NonNonBa (Devir, 2017, tradução de Arnaldo Oka) é um quadrinho escrito e desenhado por Shigeru Mizuki, baseado em suas memórias infantis com boas doses de ficção. A obra está estruturada como pequenos contos em que o garoto Shigee ouve histórias sobrenaturais de NonNonBa, que é tipo uma vó dele, mas não é bem isso.
Shigeru Mizuki é daqueles nomes gigantes do mangá e, infelizmente, pouco publicado no Brasil. NonNonBa é seu primeiro livro por aqui, seguido um ano depois do também altamente recomendado pelo Balbúrdia Marcha Para Morte! (Devir, 2018).
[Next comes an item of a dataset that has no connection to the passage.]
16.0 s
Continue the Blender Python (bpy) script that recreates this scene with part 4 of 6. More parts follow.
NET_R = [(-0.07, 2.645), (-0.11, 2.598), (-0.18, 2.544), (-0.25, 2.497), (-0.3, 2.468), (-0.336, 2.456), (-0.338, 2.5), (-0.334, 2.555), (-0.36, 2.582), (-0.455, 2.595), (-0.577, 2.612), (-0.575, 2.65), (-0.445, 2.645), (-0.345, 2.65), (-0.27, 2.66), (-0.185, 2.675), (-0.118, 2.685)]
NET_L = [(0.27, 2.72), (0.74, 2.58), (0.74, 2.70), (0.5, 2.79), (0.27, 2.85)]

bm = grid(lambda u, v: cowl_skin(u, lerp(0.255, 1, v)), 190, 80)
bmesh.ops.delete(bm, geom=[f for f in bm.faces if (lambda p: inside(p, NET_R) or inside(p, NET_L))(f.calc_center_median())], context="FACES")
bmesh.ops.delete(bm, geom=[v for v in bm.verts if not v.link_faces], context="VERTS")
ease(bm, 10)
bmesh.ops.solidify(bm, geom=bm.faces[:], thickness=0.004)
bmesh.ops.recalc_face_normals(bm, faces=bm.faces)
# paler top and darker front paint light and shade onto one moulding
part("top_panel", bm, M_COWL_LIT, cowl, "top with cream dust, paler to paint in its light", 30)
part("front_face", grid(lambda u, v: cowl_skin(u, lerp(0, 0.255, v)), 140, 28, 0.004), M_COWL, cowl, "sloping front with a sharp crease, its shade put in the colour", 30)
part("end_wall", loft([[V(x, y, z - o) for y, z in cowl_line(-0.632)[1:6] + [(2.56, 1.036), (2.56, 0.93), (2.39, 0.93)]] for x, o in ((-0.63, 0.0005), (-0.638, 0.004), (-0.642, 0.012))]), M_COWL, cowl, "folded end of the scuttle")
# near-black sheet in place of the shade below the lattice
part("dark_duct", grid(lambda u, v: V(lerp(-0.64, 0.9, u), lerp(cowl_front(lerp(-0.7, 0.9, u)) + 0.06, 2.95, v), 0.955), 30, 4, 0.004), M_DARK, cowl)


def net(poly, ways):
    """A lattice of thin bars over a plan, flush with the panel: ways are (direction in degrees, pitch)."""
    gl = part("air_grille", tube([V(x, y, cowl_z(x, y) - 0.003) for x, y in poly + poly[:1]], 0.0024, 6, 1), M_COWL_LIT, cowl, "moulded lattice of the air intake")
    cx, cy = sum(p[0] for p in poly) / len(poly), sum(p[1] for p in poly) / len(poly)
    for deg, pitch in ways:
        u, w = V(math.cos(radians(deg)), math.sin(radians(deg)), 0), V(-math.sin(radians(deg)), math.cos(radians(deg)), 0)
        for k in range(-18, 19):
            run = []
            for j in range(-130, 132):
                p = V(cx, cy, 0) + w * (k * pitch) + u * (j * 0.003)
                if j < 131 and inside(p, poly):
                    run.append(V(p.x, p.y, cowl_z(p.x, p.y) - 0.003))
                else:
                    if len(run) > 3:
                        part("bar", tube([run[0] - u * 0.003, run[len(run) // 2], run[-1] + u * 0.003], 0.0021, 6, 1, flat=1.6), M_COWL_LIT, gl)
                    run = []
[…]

Mizuki é contemporâneo de Osamu Tezuka é tão importante quanto ele no desenvolvimento do quadrinho japonês.
NonNonBa tem um lance meio animação Studio Ghibli na parte do fantástico e do comportamento dos personagens infantis, mas mais macabro e doído. Mizuki não nos poupa de morte de crianças, fome, desemprego, abandono de idosos e até tráfico humano.
A maior parte da história se passa com NonNonBa e Shigee às voltas com youkais. Duas explicações aqui: NonNonBa é um palavra da região onde se passa a história usada para designar mulheres mais velhas, muito dedicadas a religião (mas na prática da narrativa, ela funciona como uma vovozinha maneira); youkais são uma espécie de espíritos que rondam a vida das pessoas e agem no cotidiano.
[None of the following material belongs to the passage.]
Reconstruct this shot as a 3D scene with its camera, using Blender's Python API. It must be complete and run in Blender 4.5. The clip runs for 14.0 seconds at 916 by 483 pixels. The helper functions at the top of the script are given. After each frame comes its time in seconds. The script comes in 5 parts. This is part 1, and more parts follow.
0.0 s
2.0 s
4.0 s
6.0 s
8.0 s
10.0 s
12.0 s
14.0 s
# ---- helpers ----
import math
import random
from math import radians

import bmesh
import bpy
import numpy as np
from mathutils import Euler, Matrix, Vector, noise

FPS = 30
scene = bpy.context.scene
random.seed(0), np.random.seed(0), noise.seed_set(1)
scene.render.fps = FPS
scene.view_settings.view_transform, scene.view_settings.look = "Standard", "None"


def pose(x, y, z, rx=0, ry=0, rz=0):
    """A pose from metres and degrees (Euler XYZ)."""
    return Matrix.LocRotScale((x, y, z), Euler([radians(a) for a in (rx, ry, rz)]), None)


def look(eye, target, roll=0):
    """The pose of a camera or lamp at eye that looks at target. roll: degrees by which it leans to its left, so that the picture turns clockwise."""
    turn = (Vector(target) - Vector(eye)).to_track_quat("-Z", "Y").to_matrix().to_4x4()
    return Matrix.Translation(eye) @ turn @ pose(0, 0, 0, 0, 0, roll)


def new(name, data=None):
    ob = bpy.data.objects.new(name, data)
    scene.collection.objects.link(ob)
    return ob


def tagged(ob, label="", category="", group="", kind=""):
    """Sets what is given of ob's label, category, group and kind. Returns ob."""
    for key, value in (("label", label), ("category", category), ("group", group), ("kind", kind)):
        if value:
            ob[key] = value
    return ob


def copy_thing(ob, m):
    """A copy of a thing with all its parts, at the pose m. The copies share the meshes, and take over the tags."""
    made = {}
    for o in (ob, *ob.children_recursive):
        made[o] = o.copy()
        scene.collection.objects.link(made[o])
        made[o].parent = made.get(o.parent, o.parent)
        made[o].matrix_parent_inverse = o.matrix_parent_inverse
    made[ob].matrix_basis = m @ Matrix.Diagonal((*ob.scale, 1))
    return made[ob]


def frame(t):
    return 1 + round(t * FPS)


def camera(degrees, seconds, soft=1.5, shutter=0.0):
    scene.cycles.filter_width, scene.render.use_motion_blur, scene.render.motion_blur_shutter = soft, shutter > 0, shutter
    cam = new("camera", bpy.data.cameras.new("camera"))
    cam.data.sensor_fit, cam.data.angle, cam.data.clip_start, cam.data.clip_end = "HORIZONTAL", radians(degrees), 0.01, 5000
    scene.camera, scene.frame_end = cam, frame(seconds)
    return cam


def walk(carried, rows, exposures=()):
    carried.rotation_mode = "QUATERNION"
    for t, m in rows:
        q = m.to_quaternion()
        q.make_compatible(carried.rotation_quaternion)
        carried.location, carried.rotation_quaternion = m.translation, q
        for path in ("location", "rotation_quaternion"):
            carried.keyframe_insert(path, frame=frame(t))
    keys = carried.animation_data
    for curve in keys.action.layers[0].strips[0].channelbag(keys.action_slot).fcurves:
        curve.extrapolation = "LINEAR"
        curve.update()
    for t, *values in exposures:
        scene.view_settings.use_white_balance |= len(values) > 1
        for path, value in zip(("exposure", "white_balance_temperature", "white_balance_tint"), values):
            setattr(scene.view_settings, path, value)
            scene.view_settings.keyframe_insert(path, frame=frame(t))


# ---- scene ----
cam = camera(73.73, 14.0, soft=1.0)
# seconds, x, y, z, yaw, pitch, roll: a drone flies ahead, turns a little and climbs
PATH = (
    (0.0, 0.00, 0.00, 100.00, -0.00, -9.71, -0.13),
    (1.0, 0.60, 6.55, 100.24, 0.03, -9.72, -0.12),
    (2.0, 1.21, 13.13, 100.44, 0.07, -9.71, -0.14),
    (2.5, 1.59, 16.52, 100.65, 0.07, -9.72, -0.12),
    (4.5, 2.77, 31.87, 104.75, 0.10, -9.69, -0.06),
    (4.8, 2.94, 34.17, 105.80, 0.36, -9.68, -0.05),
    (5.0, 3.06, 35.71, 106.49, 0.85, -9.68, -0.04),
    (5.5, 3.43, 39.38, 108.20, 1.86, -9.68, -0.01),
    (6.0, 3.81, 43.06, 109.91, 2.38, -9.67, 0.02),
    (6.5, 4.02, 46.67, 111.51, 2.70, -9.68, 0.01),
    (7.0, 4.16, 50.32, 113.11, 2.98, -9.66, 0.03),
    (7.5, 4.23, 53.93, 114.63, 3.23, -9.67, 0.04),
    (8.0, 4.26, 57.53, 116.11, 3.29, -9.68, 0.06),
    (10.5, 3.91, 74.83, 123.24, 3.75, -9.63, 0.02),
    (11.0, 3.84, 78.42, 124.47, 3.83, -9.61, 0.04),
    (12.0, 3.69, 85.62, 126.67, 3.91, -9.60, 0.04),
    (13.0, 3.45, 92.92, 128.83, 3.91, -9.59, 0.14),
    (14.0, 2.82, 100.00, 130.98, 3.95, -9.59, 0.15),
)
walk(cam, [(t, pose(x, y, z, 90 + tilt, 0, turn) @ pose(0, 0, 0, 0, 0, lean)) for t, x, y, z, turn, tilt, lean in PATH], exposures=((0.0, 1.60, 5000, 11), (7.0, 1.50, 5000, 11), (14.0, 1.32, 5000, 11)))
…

Mas além dos youkais, está lá a tal da “vida real”: o pai que perde emprego, as pessoas sem dinheiro pra comida, o bullying das crianças com Shigee. E há um terceiro elemento, as aspirações. Shigee quer ser quadrinista, seu pai quer ter um cinema, o irmão de Shigee deseja o amor e as demais pulsões que movem esses personagens.
Diante de uma obra que se propõe quase infantil e simples, vem a rasteira de Mizuki que nos revela o mecanismo elaborado da simplicidade, que mesmo que existam youkais, devemos lidar com nossa vida e com a vida daqueles ao nosso redor e que isso está mesmo além do sobrenatural. O fantástico é seguir a viver.